The monk who is even-minded when he is annoyed has developed satipatthana to the degree that he realizes “kammassakata nana”. He does not think about other people who annoy him and about the unpleasant object he hears, he realizes directly vipaka which is conditioned by kamma. At that moment there is no world, no other people, no self. We then read that Sariputta said:

“If, your reverences, others comport themselves in undesirable,
disagreeable, unpleasant ways towards that monk, and he receives blows from their hands and from clods of earth and from sticks and weapons, he comprehends thus: ‘ This body is such that blows from hands affect it and blows from clods of earth affect it and blows from sticks affect it and blows from weapons affect it. But this was said by the Lord in the Parable of the Saw: “If, monks, low-down thieves should carve you limb from limb with a two-handled saw, whoever sets his heart at enmity, he, for this reason, is not a doer of my teaching.” Unsluggish energy shall come to be stirred up by me, unmuddled mindfulness set up, the body tranquillised, impassible, the mind composed and one-pointed.

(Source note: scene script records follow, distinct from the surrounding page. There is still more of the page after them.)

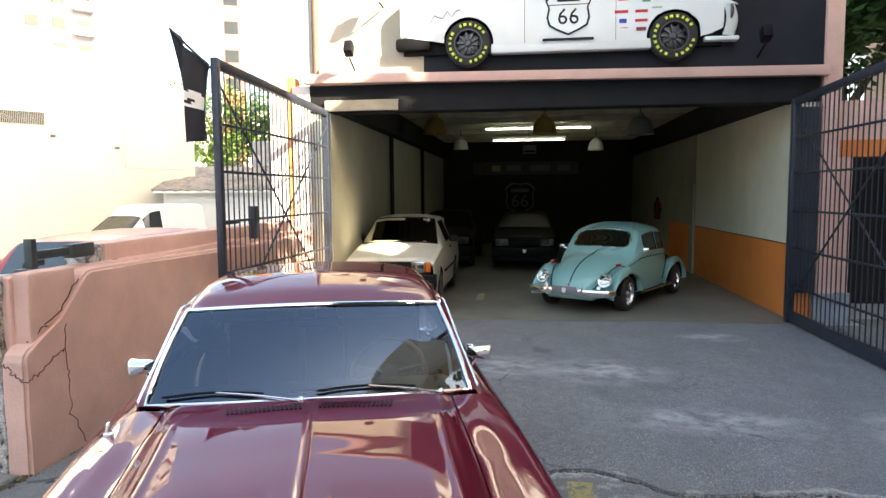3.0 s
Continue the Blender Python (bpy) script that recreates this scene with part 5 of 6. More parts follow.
# unseen tree added as a sun blocker: a low tier of boughs over the roof
big = thing("tree", "unseen tree crown added to shade and dapple the street", "tree", GM, "street trees")
rnd = random.Random(77)
def split(y):
    """Height of the open strip above the leaves, where the sun passes to the street."""
    return 11.5 + 0.62 * max(0.0, -10.4 - y)
# holes left in the added crown so that sun patches reach the street
SUN_GAPS = ((-12.15, 8.05, 0.85, 0.56), (-13.50, 7.48, 0.70, 0.34), (-14.1, 8.10, 0.46, 0.30), (-13.04, 9.17, 0.46, 0.32), (-14.20, 8.80, 0.46, 0.30), (-14.8, 10.3, 0.5, 0.4), (-14.1, 9.50, 0.4, 0.14), (-13.85, 8.9, 0.3, 0.16))


def in_gap(p):
    """Whether a leaf would close one of the gaps carved for sun patches, seen along the sun's rays."""
    t = (3.2 - p.x) / 0.70
    b, z = p.y - 0.40 * t, p.z + 0.50 * t
    return any(((b - gb) / rb) ** 2 + ((z - gz) / rz) ** 2 < 1 + 0.12 * noise.noise((b * 2.5, z * 2.5, gb)) for gb, gz, rb, rz in SUN_GAPS)


low_tier = []
for _ in range(480):
    y = rnd.uniform(-27, -7.9)
    low_tier.append(Vector((rnd.uniform(3.0, 4.0), y, rnd.uniform(5.6, split(y) - 0.8))))
bm = nb()
tube(bm, [(10.5, -13, 0), (10.2, -12.8, 6), (9.0, -12.5, 12), (7.0, -12, 16)], 0.45, 10, taper=0.5)
for q in low_tier[::24]:
    tube(bm, [(9.6, -12.6, 9 if q.z < 13 else 12.5), Vector((7.5, (q.y - 12.6) / 2, (q.z + 10) / 2 + 0.5)), q], 0.12, 5, taper=0.3)
part("trunk", bm, bark, big)
bm = nb()
foliage(bm, low_tier, 19000, 0.55, rnd, 0.6, in_gap)
part("crown", bm, leaf_dark, big, smooth=False)

# unseen raised block on piers, added by the tree to shade the cream wall
flat_wall = mat("shade_slab_render", (0.58, 0.44, 0.33), 0.9, vary=0.08, scale=0.5)
flats = thing("shade_slab_on_piers", "unseen tan slab on slim piers added to shade the cream wall", "building", GM, kind="structure")
prof = [(-4.86, 13.0), (-4.86, 24), (-32, 29), (-32, 26.5), (-14.4, 15.9), (-9.6, 14.8)]
part("wall", prism(nb(), prof, 3.2, 4.2), flat_wall, flats, smooth=False)
for b in (-9.0, -20.0, -31.0):
    part("pier", box(nb(), 3.5, 3.9, b - 0.2, b + 0.2, 0, (14.6 if b > -10 else 19.2 if b > -25 else 25.9)), flat_wall, flats, smooth=False)
bm = nb()
box(bm, -0.04, 0.05, -0.6, 0.6, 0, 1.4)
first = None
for k in range(3, 9):
    for s_ in range(3):
        b, z = -6.6 - 2.9 * k, 18.0 + 2.6 * s_
        if z < 16.8 + 0.61 * max(0.0, -14.4 - b) or z > 23:
            continue
        if first is None:
            first = part("window", bm, dark_glass, flats, smooth=False)
            o = first
        else:
            o = first.copy()
            scene.collection.objects.link(o)
        o.matrix_basis = pose(3.18, b, z)

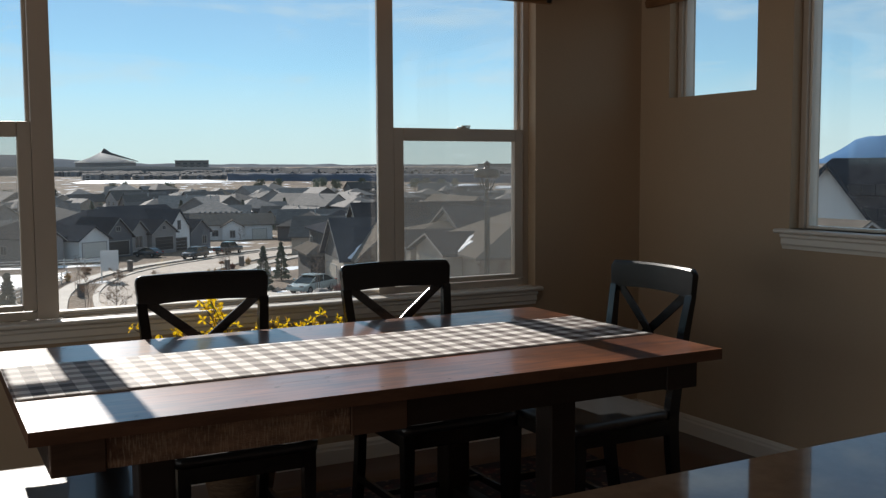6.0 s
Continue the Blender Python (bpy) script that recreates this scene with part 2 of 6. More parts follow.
def mat_ground():
    m = bpy.data.materials.new("winter ground")
    m.use_nodes = True
    n, l = m.node_tree.nodes, m.node_tree.links
    b = n["Principled BSDF"]
    b.inputs["Roughness"].default_value = 0.95
    b.inputs["Specular IOR Level"].default_value = 0.1
    tc = n.new("ShaderNodeTexCoord")
    a = n.new("ShaderNodeTexNoise")
    a.inputs["Scale"].default_value = 0.06
    a.inputs["Detail"].default_value = 8
    f = n.new("ShaderNodeTexNoise")
    f.inputs["Scale"].default_value = 2.4
    f.inputs["Detail"].default_value = 6
    s = n.new("ShaderNodeTexNoise")
    s.inputs["Scale"].default_value = 0.11
    s.inputs["Detail"].default_value = 9
    for t in (a, f, s):
        l.new(tc.outputs["Object"], t.inputs["Vector"])
    r1 = n.new("ShaderNodeValToRGB")
    r1.color_ramp.elements[0].position, r1.color_ramp.elements[0].color = 0.38, (0.27, 0.212, 0.160, 1)
    r1.color_ramp.elements[1].position, r1.color_ramp.elements[1].color = 0.62, (0.16, 0.130, 0.105, 1)
    l.new(a.outputs["Fac"], r1.inputs["Fac"])
    r2 = n.new("ShaderNodeValToRGB")
    r2.color_ramp.elements[0].position, r2.color_ramp.elements[0].color = 0.35, (0.55, 0.55, 0.55, 1)
    r2.color_ramp.elements[1].position, r2.color_ramp.elements[1].color = 0.7, (1.3, 1.25, 1.2, 1)
    l.new(f.outputs["Fac"], r2.inputs["Fac"])
    mu = n.new("ShaderNodeMixRGB")
    mu.blend_type = "MULTIPLY"
    mu.inputs["Fac"].default_value = 1
    l.new(r1.outputs["Color"], mu.inputs["Color1"])
    l.new(r2.outputs["Color"], mu.inputs["Color2"])
    r3 = n.new("ShaderNodeValToRGB")
    r3.color_ramp.elements[0].position, r3.color_ramp.elements[0].color = 0.61, (0, 0, 0, 1)
    r3.color_ramp.elements[1].position, r3.color_ramp.elements[1].color = 0.635, (1, 1, 1, 1)
    l.new(s.outputs["Fac"], r3.inputs["Fac"])
    sn = n.new("ShaderNodeMixRGB")
    sn.inputs["Color2"].default_value = (0.82, 0.85, 0.9, 1)
    l.new(r3.outputs["Color"], sn.inputs["Fac"])
    l.new(mu.outputs["Color"], sn.inputs["Color1"])
    l.new(sn.outputs["Color"], b.inputs["Base Color"])
    bp = n.new("ShaderNodeBump")
    bp.inputs["Strength"].default_value = 0.7
    bp.inputs["Distance"].default_value = 0.08
    l.new(f.outputs["Fac"], bp.inputs["Height"])
    l.new(bp.outputs["Normal"], b.inputs["Normal"])
    return m


def mat_glass(name, tint=(1, 1, 1), dust=0.0):
    """Clear pane: see-through with a gloss by Fresnel, and a little dust that catches the light."""
    m = bpy.data.materials.new(name)
    m.use_nodes = True
    n, l = m.node_tree.nodes, m.node_tree.links
    n.clear()
    o = n.new("ShaderNodeOutputMaterial")
    t = n.new("ShaderNodeBsdfTransparent")
    t.inputs["Color"].default_value = (*tint, 1)
    g = n.new("ShaderNodeBsdfGlossy")
    g.inputs["Roughness"].default_value = 0.01
    lw = n.new("ShaderNodeLayerWeight")
    lw.inputs["Blend"].default_value = 0.5
    pw = n.new("ShaderNodeMath")
    pw.operation = "POWER"
    pw.inputs[1].default_value = 5.0
    l.new(lw.outputs["Facing"], pw.inputs[0])
    fr = n.new("ShaderNodeMath")
    fr.operation = "MULTIPLY_ADD"
    fr.inputs[1].default_value = 0.9
    fr.inputs[2].default_value = 0.03
    l.new(pw.outputs[0], fr.inputs[0])
    mx = n.new("ShaderNodeMixShader")
    l.new(fr.outputs[0], mx.inputs["Fac"])
    l.new(t.outputs[0], mx.inputs[1])
    l.new(g.outputs[0], mx.inputs[2])
    last = mx.outputs[0]
    if dust:
        d = n.new("ShaderNodeBsdfTranslucent")
        # dust film; its blue tint also stands in for haze over the valley
        d.inputs["Color"].default_value = (0.66, 0.74, 0.84, 1)
        no = n.new("ShaderNodeTexNoise")
        no.inputs["Scale"].default_value = 2.2
        no.inputs["Detail"].default_value = 7
        tc = n.new("ShaderNodeTexCoord")
        l.new(tc.outputs["Object"], no.inputs["Vector"])
        mr = n.new("ShaderNodeMapRange")
        mr.inputs["From Min"].default_value = 0.3
        mr.inputs["From Max"].default_value = 0.75
        mr.inputs["To Max"].default_value = dust
        l.new(no.outputs["Fac"], mr.inputs["Value"])
        m2 = n.new("ShaderNodeMixShader")
        l.new(mr.outputs["Result"], m2.inputs["Fac"])
        l.new(last, m2.inputs[1])
        l.new(d.outputs[0], m2.inputs[2])
        last = m2.outputs[0]
    l.new(last, o.inputs["Surface"])
    return m


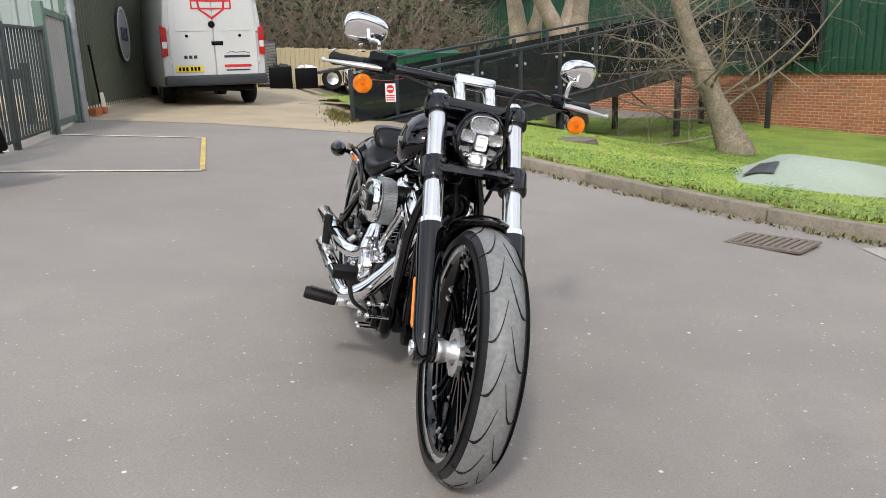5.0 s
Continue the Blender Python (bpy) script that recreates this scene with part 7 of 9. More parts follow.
# air vent slit under the screen, and the seam of the fairing
part("fairing_vent", box(B(), (1.395, 0, 1.135), (0.05, 0.20, 0.016), (0, 25, 0), 0.006), M["black_matt"], fair)
bm = B()
rows = []
for x, t, b, w in ((0.60, 0.78, 0.72, 0.05), (0.68, 0.86, 0.70, 0.10), (0.85, 0.95, 0.68, 0.16), (1.0, 0.985, 0.68, 0.185), (1.12, 0.97, 0.70, 0.18), (1.20, 0.88, 0.74, 0.12)):
    rows.append([Vector((x, w * math.cos(a), (t + b) / 2 + (t - b) / 2 * math.sin(a))) for a in [2 * math.pi * k / 20 for k in range(20)]])
loft(bm, rows)
tk = part("fuel_tank", bm, M["black_gloss"], tour, "glossy black fuel tank", 60)
bm = B()
for i in range(9):
    box(bm, (0.90 + i * 0.02, 0.183, 0.83), (0.013, 0.008, 0.014))
part("tank_badge", bm, M["silver_paint"], tk, "slim silver badge", 0)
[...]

Now, willingly, let blows from hands affect this body, let blows from clods of earth... from sticks... from weapons affect it, for this teaching of the Awakened Ones is being done.’... 

The monk who follows the Buddha’s teaching realizes without having to think about it that pain is vipaka conditioned by kamma. He can accept any kind of vipaka with evenmindedness. So long as we confuse nama and rupa we are full of the idea of self, of “my mind” and “my body”. When we begin to be mindful of one reality at a time we are on the way to right understanding of nama and rupa. At the first stage of vipassana nana nama and rupa are clearly distinguished from each other and only then their nature of non-self can be realized. But after this first stage panna has to be developed further so that the subsequent stages can arise and the characteristics of impermanence, dukkha and anatta will be penetrated more clearly. As insight develops there will be more detachment from nama and rupa and eventually enlightenment can be attained.